On one of my first visits to potential GFPs in hiding I was carrying two Irish passports I had obtained from my embassy in Baghdad and which were destined for a couple of Britishers. Razzmi, my driver, had chosen our route carefully so as to avoid check-points but as luck would have it, a click or so short of our destination we ran into a roadblock manned by Republican Guards. Heavy cement barriers had been arranged transversely across the road, staggered alternatively left and right. Making a run through was not an option. We stopped, Razzmi wound down his window and we handed our Kuwaiti civil ID cards to one of the soldiers.
The soldier glanced at Razzmi’s civil ID, muttered a brief pleasantry in Arabic, and handed the card back.

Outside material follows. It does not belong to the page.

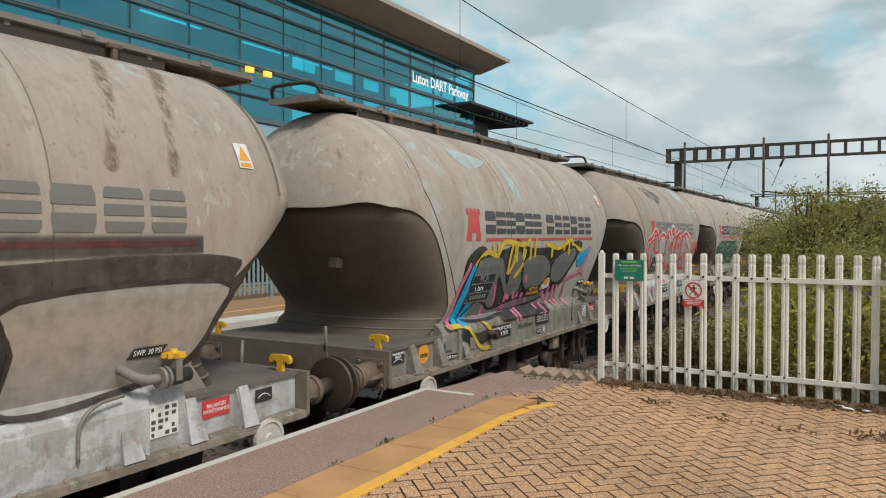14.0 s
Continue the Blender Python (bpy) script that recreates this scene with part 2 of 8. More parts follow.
def build_materials():
    M["tank_a"] = tank_paint("dusty_pale_tank_paint", (0.47, 0.495, 0.455), (0.40, 0.325, 0.275), 0.66, 0.045)
    M["tank_b"] = tank_paint("grey_tank_paint", (0.47, 0.555, 0.54), (0.425, 0.36, 0.305), 0.47, 0.02)
    M["tank_c"] = tank_paint("brown_dusty_tank_paint", (0.46, 0.45, 0.40), (0.37, 0.30, 0.255), 0.80, 0.0)
    M["tank_d"] = tank_paint("light_blue_grey_tank_paint", (0.56, 0.66, 0.68), (0.50, 0.52, 0.50), 0.35, -0.1)
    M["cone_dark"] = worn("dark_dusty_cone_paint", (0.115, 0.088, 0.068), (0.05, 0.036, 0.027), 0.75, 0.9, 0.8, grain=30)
    M["buffer_rust"] = worn("rust_brown_buffer_steel", (0.20, 0.145, 0.11), (0.085, 0.06, 0.045), 0.8, 6, 0.7, 0.1)
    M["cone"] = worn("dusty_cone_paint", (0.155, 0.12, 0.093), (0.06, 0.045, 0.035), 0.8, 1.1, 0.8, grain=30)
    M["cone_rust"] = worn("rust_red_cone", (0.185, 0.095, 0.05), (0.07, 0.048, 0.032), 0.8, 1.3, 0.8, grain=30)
    M["frame_a"] = frame_paint("grimy_frame_paint", (0.27, 0.262, 0.228), 0.9)
    M["frame_b"] = frame_paint("pale_frame_paint", (0.345, 0.37, 0.345), 0.9)
    M["frame_c"] = frame_paint("brown_frame_paint", (0.30, 0.25, 0.20), 1.0)
    M["frame_blue"] = frame_paint("blue_sprayed_frame", (0.02, 0.36, 0.68), 0.45)
    M["frame_silver"] = frame_paint("silver_sprayed_frame", (0.52, 0.53, 0.53), 0.6)
    M["headstock"] = worn("grey_brown_headstock", (0.21, 0.175, 0.14), (0.10, 0.075, 0.055), 0.8, 3, 0.7, 0.1)
    M["deck"] = worn("dusty_deck", (0.155, 0.135, 0.122), (0.06, 0.05, 0.045), 0.9, 2.4, 0.9, grain=60)
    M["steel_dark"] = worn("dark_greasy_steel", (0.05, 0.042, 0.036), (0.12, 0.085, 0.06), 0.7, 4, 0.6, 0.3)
    M["steel_brown"] = worn("rusty_steel", (0.20, 0.135, 0.095), (0.10, 0.055, 0.03), 0.8, 5, 0.65, 0.3)
    M["buffer"] = worn("greasy_brown_buffer_steel", (0.095, 0.066, 0.05), (0.04, 0.028, 0.02), 0.8, 5, 0.5, 0.4)
    M["steel_grey"] = worn("grimy_grey_steel", (0.27, 0.25, 0.225), (0.14, 0.10, 0.075), 0.8, 4, 0.55, 0.2)
    M["steel_bright"] = worn("bright_worn_steel", (0.55, 0.55, 0.53), (0.3, 0.25, 0.2), 0.5, 9, 0.25, 0.9)
    M["wood"] = worn("dusty_walkway_grating", (0.26, 0.20, 0.15), (0.09, 0.07, 0.05), 0.8, 3, 0.85)
    M["yellow_hook"] = worn("chrome_yellow_paint", (0.75, 0.43, 0.02), (0.3, 0.17, 0.03), 0.5, 12, 0.5)
    M["white_wheel"] = worn("off_white_wheel_paint", (0.62, 0.59, 0.53), (0.3, 0.2, 0.13), 0.6, 8, 0.6)
    M["black"] = flat_paint("black_panel_paint", (0.025, 0.025, 0.025))
    M["letter_black"] = flat_paint("faded_black_lettering", (0.065, 0.068, 0.07))
    M["letter_faint"] = flat_paint("worn_grey_lettering", (0.19, 0.18, 0.165))
    M["letter_dull"] = flat_paint("dulled_white_lettering", (0.30, 0.30, 0.29))
    M["red"] = flat_paint("faded_red_paint", (0.62, 0.075, 0.075))
    M["red_sign"] = flat_paint("red_sign_face", (0.62, 0.045, 0.05))
    M["white"] = flat_paint("white_sign_face", (0.78, 0.77, 0.74))
    M["white_letter"] = flat_paint("white_letter", (0.82, 0.82, 0.80))
    M["orange"] = flat_paint("orange_disc", (0.82, 0.36, 0.03))
    M["green"] = flat_paint("green_sign_face", (0.0, 0.22, 0.15))
    M["lime"] = flat_paint("light_green_band", (0.25, 0.55, 0.1))
    M["rubber"] = plain("black_rubber", (0.03, 0.03, 0.03), 0.7)
    M["asphalt"] = gritty("mauve_asphalt", (0.39, 0.25, 0.20), (0.20, 0.137, 0.118), (0.60, 0.47, 0.41), 0.5, 0.9, True)
    M["slab"] = worn("tan_platform_slab", (0.53, 0.285, 0.125), (0.26, 0.145, 0.075), 0.85, 2.2, 0.9, grain=110, bump=0.4)
    M["yellow_line"] = worn("yellow_line_paint", (0.86, 0.43, 0.06), (0.45, 0.27, 0.08), 0.6, 6, 0.7, world=True)
    M["white_line"] = worn("white_line_paint", (0.62, 0.60, 0.55), (0.33, 0.29, 0.24), 0.6, 3, 0.75, world=True)
    M["brick"] = gritty("buff_paving_brick", (0.43, 0.245, 0.125), (0.24, 0.138, 0.075), (0.75, 0.56, 0.40), 0.6, 2.2, False)
    M["joint"] = worn("dark_sand_joint", (0.15, 0.088, 0.05), (0.07, 0.044, 0.028), 0.6, 9, 0.95, world=True)
    M["soil"] = worn("brown_leaf_litter", (0.15, 0.088, 0.052), (0.055, 0.038, 0.024), 0.8, 7, 0.95, world=True, bump=0.7)
    M["ballast"] = worn("brown_ballast", (0.20, 0.155, 0.125), (0.08, 0.06, 0.05), 0.6, 9, 0.95, grain=30, bump=0.8)
    M["ground"] = worn("weedy_ground", (0.10, 0.095, 0.045), (0.06, 0.05, 0.03), 0.6, 0.8, 0.95, world=True, grain=12, bump=0.6)
    M["concrete"] = worn("weathered_concrete", (0.20, 0.16, 0.13), (0.09, 0.07, 0.055), 0.6, 3, 0.9)
    M["fence_white"] = worn("white_fence_paint", (0.80, 0.77, 0.70), (0.42, 0.36, 0.28), 0.35, 5, 0.5)
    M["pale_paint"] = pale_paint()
    M["fence_grey"] = worn("blue_grey_fence_paint", (0.25, 0.33, 0.36), (0.15, 0.2, 0.22), 0.5, 4, 0.6)
    M["post_blue"] = worn("navy_post_paint", (0.035, 0.075, 0.19), (0.03, 0.04, 0.07), 0.5, 6, 0.35)
    M["bin_black"] = plain("black_plastic", (0.012, 0.013, 0.016), 0.4)
    M["gantry"] = worn("dark_painted_gantry", (0.085, 0.068, 0.058), (0.05, 0.035, 0.03), 0.6, 2, 0.6, 0.2)
    M["wire"] = plain("weathered_copper_wire", (0.05, 0.06, 0.06), 0.5, 0.5)
    M["soffit"] = worn("bronze_soffit_panel", (0.46, 0.345, 0.28), (0.34, 0.25, 0.20), 0.3, 0.4, 0.45, 0.3)
    M["fascia"] = worn("beige_roof_edge", (0.42, 0.35, 0.29), (0.3, 0.25, 0.2), 0.3, 0.5, 0.5)
    M["mullion"] = plain("blue_grey_aluminium", (0.12, 0.20, 0.225), 0.4, 0.3)
    # dark mullion metal, also the colour of the shade strips under the transoms
    M["mullion_dark"] = plain("dark_aluminium_and_shade", (0.045, 0.075, 0.088), 0.45, 0.3)
    M["panel"] = worn("pale_blue_panel", (0.30, 0.47, 0.53), (0.25, 0.38, 0.44), 0.3, 0.5, 0.35)
    M["louvre"] = plain("dark_louvre_blade", (0.02, 0.024, 0.03), 0.5)
    M["interior"] = plain("pale_grey_interior_wall", (0.42, 0.46, 0.47), 0.8)
    M["seam"] = worn("grimy_weld_seam", (0.20, 0.165, 0.13), (0.09, 0.065, 0.05), 0.7, 3, 0.7)
    M["slab_dark"] = plain("dark_canopy_steel", (0.04, 0.048, 0.058), 0.5, 0.2)
    M["roof_far"] = plain("far_roof", (0.16, 0.10, 0.085), 0.9)
    M["wall_far"] = plain("far_wall", (0.30, 0.22, 0.18), 0.9)
    M["leaf"] = leaf_paint("willow_green_leaf", (0.20, 0.215, 0.055), (0.38, 0.345, 0.11))
    M["leaf_dark"] = leaf_paint("dark_green_leaf", (0.075, 0.11, 0.035), (0.13, 0.16, 0.05))
    M["leaf_yellow"] = leaf_paint("yellowing_leaf", (0.46, 0.34, 0.03), (0.26, 0.24, 0.05))
    M["leaf_brown"] = leaf_paint("dry_brown_seed", (0.13, 0.07, 0.035), (0.20, 0.12, 0.05))
    M["flower"] = leaf_paint("mauve_flower", (0.25, 0.10, 0.33), (0.3, 0.15, 0.4))
    M["bark"] = worn("grey_brown_bark", (0.11, 0.085, 0.06), (0.05, 0.04, 0.03), 0.6, 10, 0.9)
    M["glass"] = glass_paint()
    M["lamp"] = glow("warm_lamp", (1.0, 0.50, 0.08), 1.1)
    M["strip_lamp"] = glow("cool_strip_lamp", (0.35, 0.9, 1.0), 0.8)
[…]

He then scrutinised my card carefully, turning it over several times, leaned in the window and enquired:
'You name Boll?' He seemed to be having difficulty with his facial muscles.
I nodded a 'yes'.
The soldier said something to Razzmi. He then walked over to one of his colleagues. They spent a few moments conferring, their backs turned to us, after which the soldier took my card over to an officer standing at one of the barriers.
The two Irish passports, which I had wrapped in cling film and hidden inside my underpants, were beginning to burn a hole in my groin.
'Something wrong?' I tried to steady my voice.
'No problem,' said Razzmi. He smiled and tapped my knee in a gesture of reassurance.
I watched the officer grin, shrug, and say a few words to the soldier who came back to the car. He leaned in the window and asked again.
'You name Boll?'
Again I nodded 'yes'.
The soldier leaned across Razmi and handed me my civil ID card with a somewhat contemptuous flourish.
'Foddal,' he said and waved us on. As we drove off I saw the officer observing me with a sort of wondering look on his face.
I asked Razzmi what the problem had been.
'No problem, no worry,' he said in a sort of embarrassed way. 'Very good.'
The same thing happened again and again when I was stopped at checkpoints. The soldiers would take a look at my ID card, have a giggle together, or an outright laugh, and then, forgetting to search the car, wave us on. Razmi always avoided giving me a credible explanation.
One evening I was sitting with a Syrian friend who had been helping to distribute supplies in Jabriya and surrounding areas. He had heard how lucky I seemed to be in going through checkpoints without being searched. I told him what had been happening and showed him my civil ID card. He smiled broadly.
'You’ve got a great name for this kind of life.'
'What do you mean?'
'These guys are too busy laughing to bother searching you.'
'I’m not. You know, there is no letter P in Arabic. The P in Paul becomes a B when written in Arabic.